Wacana akan difungsikannya kembali Tempat Pembuangan Akhir (TPA) Sampah Leuwigajah membuat warga resah, tak terkecuali yang tinggal di Kampung Adat Cireundeu. Warga Kampung Adat Cirendeu dengan tegas menolak rencana yang digulirkan Pemerintah Provinsi (Pemprov) Jawa Barat dan Pemerintah Kota (Pemkot) Cimahi tersebut.
Menurut Panitren (Humas) Kampung Adat Cireundeu, Asep Abas di kediamannya, Selasa (20/12), wacana itu belakangan kembali menghangat sehingga warga mulai bereaksi. "Kita tetap menolak kampung halaman kami dijadikan tempat pembuangan sampah. Apa pun konsepnya, yang namanya sampah di Indonesia selalu dipandang tidak nyaman.
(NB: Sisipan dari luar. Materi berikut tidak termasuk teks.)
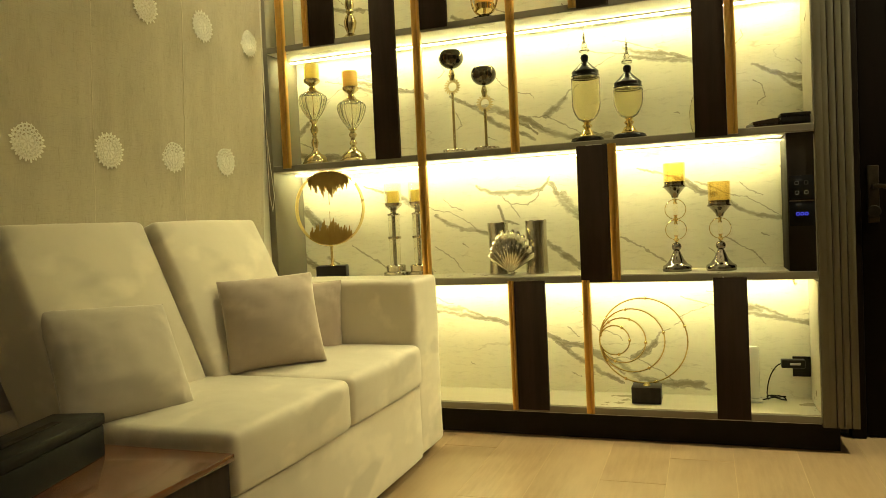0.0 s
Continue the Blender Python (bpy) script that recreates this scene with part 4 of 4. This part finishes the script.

Apalagi, kami masih dibayangi trauma tragedi tahun 2005 ketika 157 warga kami meninggal karena tertimbun longsor sampah," ujarnya.
Asep menyebutkan, eks TPA Leuwigajah yang longsor pada awalnya memang kecil. Tapi, katanya, seiring perjalanan waktu yakni 21 tahun, TPA itu terus membesar. "Nah, apa itu yang dinamakan konsep? Mereka anggap warga Cireundeu itu enggak mengerti dan bisa diakali begitu saja. Meskipun ada kabar bakal ditangani pakar dari ITB, yang namanya sampah tetap saja dipandang tidak enak dan tercium bau busuk. Kalau mau menata sampah, coba saja dulu yang di Sarimukti, apa itu sudah berhasil? Sampai sekarang tetap saja tumpukan sampah yang tidak tertata," paparnya.
Disebutkan Asep, Cireundeu itu ibarat mutiara yang sudah tercebur dan mencoba muncul lagi dengan menampilkan pesona adat yang mampu menarik turis domestik maupun mancanegara. "Lalu, tempat ini akan dijadikan TPA lagi. Sama saja dengan menenggelamkan lagi mutiara tersebut," tegasnya.
Dihijaukan
Asep justru mengusulkan agar lahan eks TPA Leuwigajah seluas 6 hektare itu dioptimalkan untuk pengembangan kewisataan sehingga selaras dengan status Cireundeu yang telah ditetapkan sebagai Desa Wisata Ketahanan Pangan. Dikatakannya, warga juga menginginkan eks TPA Leuwigajah dibiarkan netral oleh kondisi alam. Apalagi, letak geografis TPA itu berada dalam kemiringan lembah.
"Bagusnya tempat itu dibikin suasana seperti di Punclut atau sarana wisata lain yang bisa membuat warga Cimahi nyaman menikmati alam. Mereka tidak usah lagi cari suasana segar ke luar Cimahi karena di tempatnya sudah ada. Intinya kami menginginkan lahan yang berada di ketinggian 700 meter itu bisa kembali dihijaukan dan dimanfaatkan sebagai lahan konservasi. Bahkan bisa dijadikan sebagai objek pariwisata di wilayah Kota Cimahi," katanya.
Sebelumnya, Sekretaris Jenderal (Sekjen) Masyarakat Adat Tatar Sunda (Duta Sawala) untuk Jawa Barat dan Banten, Eka Santosa yang ditemui pada acara Tutup Taun Ngemban Taun, 1 Sura 1944 Saka Sunda, di Bale Saresehan, Kampung Cireundeu, menegaskan, pembuatan pusat pengolahan sampah secara massal tidak akan menyelesaikan persoalan sampah di Cimahi.